■ Work to complete ■
Print all of the lines exactly. Any picture among them stays out.

■ Data ■

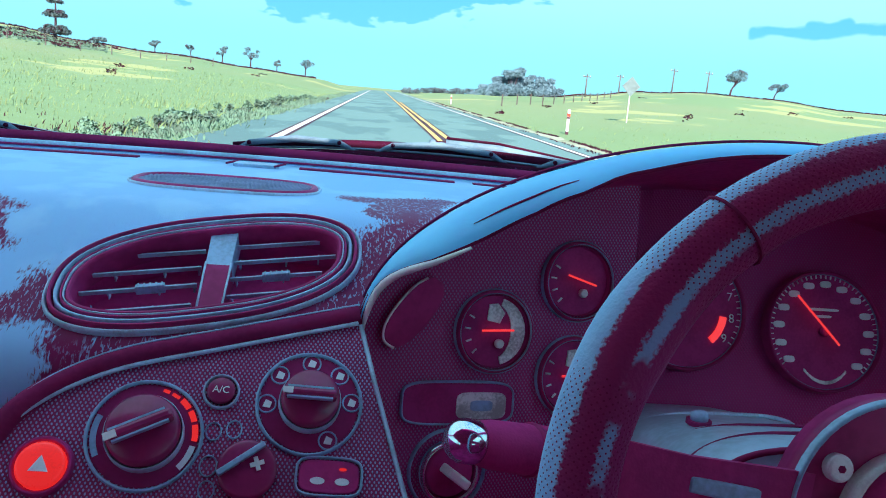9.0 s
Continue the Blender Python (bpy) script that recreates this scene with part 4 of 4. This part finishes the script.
def small_gauge(u, v, label, turn, sheen, bright):
    ob = thing("gauge", POD_M @ Matrix.Translation((u, v, 0.002)), label, "gauge", "small gauges in the pod")
    part("rim", bezel(oval(0.0315, 0.0315, 2, n=44), 0.0035, -0.004, 0.005, 0.004), shroud_mat, ob, "dark bezel ring", True)
    for r, w in ((0.0322, 0.0010), (0.0292, 0.0008)):
        part("rim_line", bezel(oval(r, r, 2, n=44), w, -0.004, 0.0054 if r < 0.03 else 0.002, 0.002), slate, ob, "thin slate line", True)
    part("inner_ring", bezel(oval(0.0275, 0.0275, 2, n=40), 0.0014, -0.004, 0.002, 0.002), black, ob, "", True)
    part("face", disc(0.0275, -0.003, -0.001), face_mat, ob, "dark dial face")
    # reflection in the lens painted on the face as pale shapes
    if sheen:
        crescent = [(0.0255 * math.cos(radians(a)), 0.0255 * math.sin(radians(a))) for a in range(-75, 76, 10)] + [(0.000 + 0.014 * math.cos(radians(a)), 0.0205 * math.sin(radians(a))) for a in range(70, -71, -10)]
        part("lens_sheen", plate(crescent, -0.001, 0.0002), sheen_screen_mat, ob, "lens reflection painted as a grey crescent")
        part("upper_glint", plate([(-0.006, 0.008), (0.004, 0.006), (0.008, 0.014), (0.002, 0.021), (-0.005, 0.020)][::1], -0.001, 0.0004), sheen_screen_mat, ob, "lens glint painted as a grey patch")
    part("needle", box(bmesh.new(), -0.013, 0.013, -0.0008, 0.0008, 0.0025, 0.0038, pose(0.002, 0.001, 0, 0, 0, turn), 0.0004), needle_mat, ob, "red needle")
    part("hub_cap", disc(0.0034, 0.0, 0.004, 0.001, 18, 0.004, -0.009), mark_mat, ob, "small pale cap")
    for a in (150, 175, 200, 225):
        part("tick", box(bmesh.new(), 0.019, 0.0235, -0.0006, 0.0006, -0.001, 0.0002, pose(0, 0, 0, 0, 0, a)), mark_mat, ob)
    return ob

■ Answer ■
9.0 s
Continue the Blender Python (bpy) script that recreates this scene with part 4 of 4. This part finishes the script.
def small_gauge(u, v, label, turn, sheen, bright):
    ob = thing("gauge", POD_M @ Matrix.Translation((u, v, 0.002)), label, "gauge", "small gauges in the pod")
    part("rim", bezel(oval(0.0315, 0.0315, 2, n=44), 0.0035, -0.004, 0.005, 0.004), shroud_mat, ob, "dark bezel ring", True)
    for r, w in ((0.0322, 0.0010), (0.0292, 0.0008)):
        part("rim_line", bezel(oval(r, r, 2, n=44), w, -0.004, 0.0054 if r < 0.03 else 0.002, 0.002), slate, ob, "thin slate line", True)
    part("inner_ring", bezel(oval(0.0275, 0.0275, 2, n=40), 0.0014, -0.004, 0.002, 0.002), black, ob, "", True)
    part("face", disc(0.0275, -0.003, -0.001), face_mat, ob, "dark dial face")
    # reflection in the lens painted on the face as pale shapes
    if sheen:
        crescent = [(0.0255 * math.cos(radians(a)), 0.0255 * math.sin(radians(a))) for a in range(-75, 76, 10)] + [(0.000 + 0.014 * math.cos(radians(a)), 0.0205 * math.sin(radians(a))) for a in range(70, -71, -10)]
        part("lens_sheen", plate(crescent, -0.001, 0.0002), sheen_screen_mat, ob, "lens reflection painted as a grey crescent")
        part("upper_glint", plate([(-0.006, 0.008), (0.004, 0.006), (0.008, 0.014), (0.002, 0.021), (-0.005, 0.020)][::1], -0.001, 0.0004), sheen_screen_mat, ob, "lens glint painted as a grey patch")
    part("needle", box(bmesh.new(), -0.013, 0.013, -0.0008, 0.0008, 0.0025, 0.0038, pose(0.002, 0.001, 0, 0, 0, turn), 0.0004), needle_mat, ob, "red needle")
    part("hub_cap", disc(0.0034, 0.0, 0.004, 0.001, 18, 0.004, -0.009), mark_mat, ob, "small pale cap")
    for a in (150, 175, 200, 225):
        part("tick", box(bmesh.new(), 0.019, 0.0235, -0.0006, 0.0006, -0.001, 0.0002, pose(0, 0, 0, 0, 0, a)), mark_mat, ob)
    return ob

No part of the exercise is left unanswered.